An effective consistency technique for handling resource capacity constraints is edge finding (Applegate and Cook, 1991). Edge-finding techniques reason about the processing order of a set of activities that require a given resource or set of resources. Some of the earliest work related to edge finding can be attributed to Carlier and Pinson (1989), who successfully solved MT10, a well-known 10×10 job shop problem that had remain unsolved for over 20 years (Muth and Thompson, 1963).
Constraint propagation is characterized by the extent of propagation (also referred to as the level of consistency) and the domain pruning scheme that is followed: domain propagation or interval propagation. In practice, interval propagation is preferred over domain propagation because of its lower computational costs. This mechanism is discussed in detail in Van Hentenryck (1989). However, constraint propagation is not a complete solution technique and needs to be complemented by a search technique in order to ensure success (Kumar, 1992).
Finite-domain constraint programming is an effective and complete solution technique that embeds incomplete constraint propagation techniques into a nondeterministic backtracking search mechanism, implemented as follows. Whenever a node is visited, constraint propagation is carried out to attain a desired level of consistency. If the domain of each variable reduces to a singleton set, the node represents a solution to the CSP. If the domain of a variable becomes empty, the node is pruned. Otherwise a variable is selected, its domain is distributed, and a new set of CSPs is generated, each of which is a child node of the current node. Several factors play a role in determining the outcome of this mechanism, such as the extent of propagation (or level of consistency enforced), the variable selection strategy, and the variable assignment or domain distribution strategy.
For example, the lack of any propagation reduces this technique to a simple generate-and-test, whereas performing consistency on variables already selected reduces this to chronological backtracking, one of the systematic search techniques. These are also known as look-back schemas, because they share the disadvantage of late conflict detection. Look-ahead schemas, on the other hand, work to prevent future conflicts. Some popular examples of look-ahead strategies, in increasing degree of consistency level, are forward checking (FC), partial look ahead (PLA), and full look ahead (LA) (Kumar, 1992). Forward checking enforces consistency between the current variable and future variables; PLA and LA extend this even further to pairs of not yet instantiated variables.
Two important consequences of this technique are that inconsistencies are discovered early and that the current set of alternatives that are coherent with the existing partial solution is dynamically maintained.
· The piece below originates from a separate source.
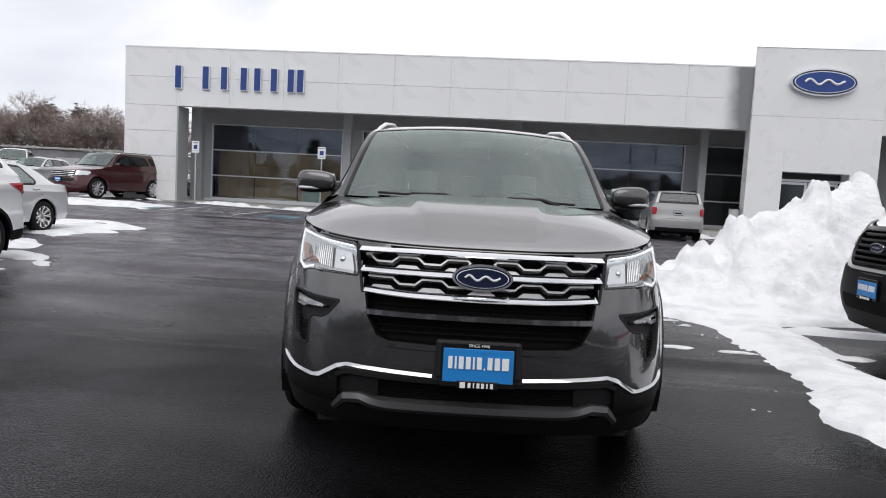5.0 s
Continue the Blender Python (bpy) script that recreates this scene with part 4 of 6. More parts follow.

These consequences are powerful enough to prune large parts of the search tree, thereby reducing the “combinatorial explosion” of the search process. However, although constraint propagation at each node results in fewer nodes in the search tree, the processing at each node is more expensive. The ideal scenario is to strike a balance between the extent of propagation and the subsequent computation cost.
Variable selection is another strategy that can affect the solution process. The order in which variables are chosen for instantiation can have a substantial impact on the complexity of the backtrack search. Several heuristics have been developed and analyzed for selecting variable ordering. One of the more common ones is a dynamic heuristic based on the fail first principle (Haralick and Elliot, 1980), which selects the variable whose domain has minimal size. Subsequent analysis of this heuristic by several researchers has validated this technique as providing substantial improvement for a significant class of problems. Another popular technique is to instantiate the most constrained variable first. Both these strategies are based on the principle of selecting the variable most likely to fail and to detect such failures as early as possible.
The domain distribution strategy for a selected variable is yet another area that can influence the performance of a backtracking search. However, good value-ordering heuristics are expected to be very problem-specific (Kumar, 1992).